-- Start --
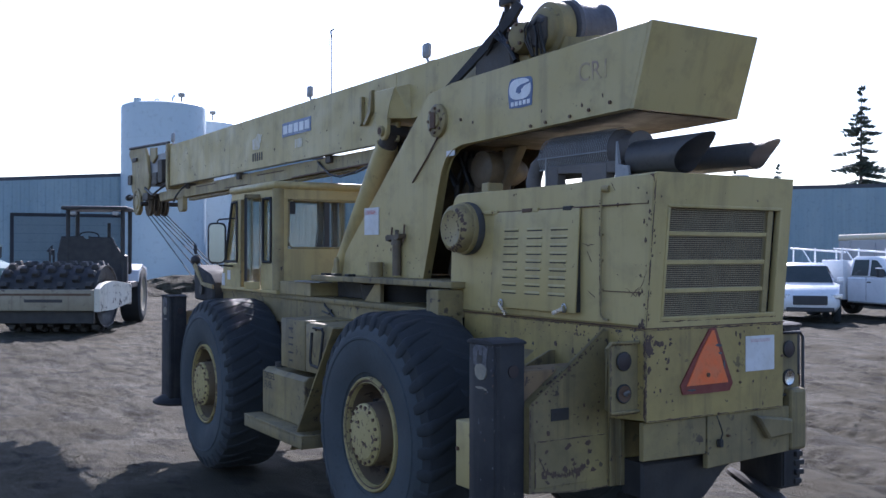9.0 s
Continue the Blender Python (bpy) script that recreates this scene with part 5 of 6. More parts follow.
# big bare patches at the corner of the rear panel, and a scatter of chips over it
for u, v, r, st in ((0.030, 1.50, 0.028, 2.0), (0.030, 1.55, 0.02, 1.6), (0.075, 1.53, 0.026, 0.7), (0.105, 1.52, 0.022, 0.9), (0.13, 1.50, 0.018, 0.8), (0.15, 1.44, 0.012, 1.8), (0.025, 1.40, 0.016, 1.8), (0.10, 1.30, 0.011, 1.5), (0.06, 1.29, 0.008, 1.2), (0.66, 1.545, 0.010, 2.4), (0.63, 1.55, 0.008, 2.6),
                    (0.655, 1.50, 0.009, 2.0), (0.69, 1.56, 0.007, 1.5), (0.76, 1.30, 0.010, 1.2), (0.86, 1.31, 0.008, 1.3), (0.80, 1.575, 0.012, 0.6)):
    part("rust_mark", blot(on_back, u, v, r, st), RUSTMARK, body_part)
for k in range(26):                                    # flaked patch at the corner
    u = 0.01 + 0.17 * mark_rng.random() ** 1.4
    part("rust_mark", blot(on_back, u, 1.515 + mark_rng.gauss(0, 0.032), mark_rng.uniform(0.006, 0.017), mark_rng.uniform(0.4, 0.9)), RUSTMARK, body_part)
for k in range(44):
    u, v = mark_rng.uniform(0.02, 0.98), mark_rng.uniform(1.16, 1.585)
    if not (0.19 < u < 0.64 and v < 1.58) and not (0.69 < u < 0.93 and 1.34 < v < 1.55):
        part("rust_mark", blot(on_back, u, v, mark_rng.uniform(0.003, 0.009), mark_rng.uniform(0.7, 1.8)), RUSTMARK, body_part)
for k in range(24):
    u, v = mark_rng.uniform(-1.2, -0.03), mark_rng.uniform(1.17, 1.58)
    part("rust_mark", blot(on_side, u, v, 0.003 + 0.011 * mark_rng.random() ** 2, mark_rng.uniform(0.5, 1.5)), RUSTMARK, body_part)
for k in range(36):                                    # outrigger housing plate
    u, v = mark_rng.uniform(-0.45, -0.03), mark_rng.uniform(0.84, 1.30)
    part("rust_mark", blot(on_housing, u, v, 0.004 + 0.014 * mark_rng.random() ** 2, mark_rng.uniform(0.5, 1.8)), RUSTMARK, body_part)
for k in range(22):                                    # rusted foot of the housing plate
    u, v = -0.06 - 0.38 * mark_rng.random(), 0.845 + 0.18 * mark_rng.random() ** 1.5
    part("rust_mark", blot(lambda a, b, h: (-0.262 + h, a, b), u, v, mark_rng.uniform(0.008, 0.028), mark_rng.uniform(0.5, 1.4)), RUSTMARK, body_part)
for k in range(34):                                    # flaked shoulder edge
    f = mark_rng.random()
    part("rust_mark", blot(lambda u, v, h: (-0.268 + h, u, v), -0.06 - 0.42 * f, 1.538 - 0.305 * f + mark_rng.uniform(-0.012, 0.004), mark_rng.uniform(0.005, 0.014), 0.8), RUSTMARK, body_part)
for k in range(30):                                    # rust along the body's upper edge and above the jack
    u = mark_rng.uniform(-1.1, -0.05)
    part("rust_mark", blot(on_side, u, 1.588 - 0.10 * mark_rng.random() ** 3, mark_rng.uniform(0.003, 0.009), 0.6), RUSTMARK, body_part)
for u0, v0, ru, rv, count, rmax in ((-0.52, 1.545, 0.10, 0.02, 16, 0.012), (-0.47, 1.40, 0.04, 0.07, 12, 0.011), (-0.36, 1.52, 0.03, 0.02, 6, 0.012), (-0.05, 1.30, 0.02, 0.14, 16, 0.010)):
    for k in range(count):                             # clusters of flaked paint
        part("rust_mark", blot(on_side, u0 + mark_rng.gauss(0, ru * 0.5), v0 + mark_rng.gauss(0, rv * 0.5), mark_rng.uniform(0.003, rmax), mark_rng.uniform(0.5, 1.4)), RUSTMARK, body_part)
on_slope = lambda u, v, h: (u, -0.02 - 0.467 * v - 0.584 * h, 1.588 - 0.336 * v + 0.812 * h)
for k in range(40):                                    # chipped shoulder flanges
    part("rust_mark", blot(on_slope, mark_rng.choice((-0.71, -0.64, -0.338, -0.27)) + mark_rng.uniform(-0.006, 0.006), mark_rng.uniform(0.55, 0.96), mark_rng.uniform(0.004, 0.015), 2.0), RUSTMARK, body_part)
on_lamp = lambda u, v, h: (-0.052 + h, u, v)
on_patch = lambda u, v, h: (-0.262 + h, u, v)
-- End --
*Problem requirements:* Repeat verbatim all the material, but not the pictures.

*Exercise solution:*
9.0 s
Continue the Blender Python (bpy) script that recreates this scene with part 5 of 6. More parts follow.
# big bare patches at the corner of the rear panel, and a scatter of chips over it
for u, v, r, st in ((0.030, 1.50, 0.028, 2.0), (0.030, 1.55, 0.02, 1.6), (0.075, 1.53, 0.026, 0.7), (0.105, 1.52, 0.022, 0.9), (0.13, 1.50, 0.018, 0.8), (0.15, 1.44, 0.012, 1.8), (0.025, 1.40, 0.016, 1.8), (0.10, 1.30, 0.011, 1.5), (0.06, 1.29, 0.008, 1.2), (0.66, 1.545, 0.010, 2.4), (0.63, 1.55, 0.008, 2.6),
                    (0.655, 1.50, 0.009, 2.0), (0.69, 1.56, 0.007, 1.5), (0.76, 1.30, 0.010, 1.2), (0.86, 1.31, 0.008, 1.3), (0.80, 1.575, 0.012, 0.6)):
    part("rust_mark", blot(on_back, u, v, r, st), RUSTMARK, body_part)
for k in range(26):                                    # flaked patch at the corner
    u = 0.01 + 0.17 * mark_rng.random() ** 1.4
    part("rust_mark", blot(on_back, u, 1.515 + mark_rng.gauss(0, 0.032), mark_rng.uniform(0.006, 0.017), mark_rng.uniform(0.4, 0.9)), RUSTMARK, body_part)
for k in range(44):
    u, v = mark_rng.uniform(0.02, 0.98), mark_rng.uniform(1.16, 1.585)
    if not (0.19 < u < 0.64 and v < 1.58) and not (0.69 < u < 0.93 and 1.34 < v < 1.55):
        part("rust_mark", blot(on_back, u, v, mark_rng.uniform(0.003, 0.009), mark_rng.uniform(0.7, 1.8)), RUSTMARK, body_part)
for k in range(24):
    u, v = mark_rng.uniform(-1.2, -0.03), mark_rng.uniform(1.17, 1.58)
    part("rust_mark", blot(on_side, u, v, 0.003 + 0.011 * mark_rng.random() ** 2, mark_rng.uniform(0.5, 1.5)), RUSTMARK, body_part)
for k in range(36):                                    # outrigger housing plate
    u, v = mark_rng.uniform(-0.45, -0.03), mark_rng.uniform(0.84, 1.30)
    part("rust_mark", blot(on_housing, u, v, 0.004 + 0.014 * mark_rng.random() ** 2, mark_rng.uniform(0.5, 1.8)), RUSTMARK, body_part)
for k in range(22):                                    # rusted foot of the housing plate
    u, v = -0.06 - 0.38 * mark_rng.random(), 0.845 + 0.18 * mark_rng.random() ** 1.5
    part("rust_mark", blot(lambda a, b, h: (-0.262 + h, a, b), u, v, mark_rng.uniform(0.008, 0.028), mark_rng.uniform(0.5, 1.4)), RUSTMARK, body_part)
for k in range(34):                                    # flaked shoulder edge
    f = mark_rng.random()
    part("rust_mark", blot(lambda u, v, h: (-0.268 + h, u, v), -0.06 - 0.42 * f, 1.538 - 0.305 * f + mark_rng.uniform(-0.012, 0.004), mark_rng.uniform(0.005, 0.014), 0.8), RUSTMARK, body_part)
for k in range(30):                                    # rust along the body's upper edge and above the jack
    u = mark_rng.uniform(-1.1, -0.05)
    part("rust_mark", blot(on_side, u, 1.588 - 0.10 * mark_rng.random() ** 3, mark_rng.uniform(0.003, 0.009), 0.6), RUSTMARK, body_part)
for u0, v0, ru, rv, count, rmax in ((-0.52, 1.545, 0.10, 0.02, 16, 0.012), (-0.47, 1.40, 0.04, 0.07, 12, 0.011), (-0.36, 1.52, 0.03, 0.02, 6, 0.012), (-0.05, 1.30, 0.02, 0.14, 16, 0.010)):
    for k in range(count):                             # clusters of flaked paint
        part("rust_mark", blot(on_side, u0 + mark_rng.gauss(0, ru * 0.5), v0 + mark_rng.gauss(0, rv * 0.5), mark_rng.uniform(0.003, rmax), mark_rng.uniform(0.5, 1.4)), RUSTMARK, body_part)
on_slope = lambda u, v, h: (u, -0.02 - 0.467 * v - 0.584 * h, 1.588 - 0.336 * v + 0.812 * h)
for k in range(40):                                    # chipped shoulder flanges
    part("rust_mark", blot(on_slope, mark_rng.choice((-0.71, -0.64, -0.338, -0.27)) + mark_rng.uniform(-0.006, 0.006), mark_rng.uniform(0.55, 0.96), mark_rng.uniform(0.004, 0.015), 2.0), RUSTMARK, body_part)
on_lamp = lambda u, v, h: (-0.052 + h, u, v)
on_patch = lambda u, v, h: (-0.262 + h, u, v)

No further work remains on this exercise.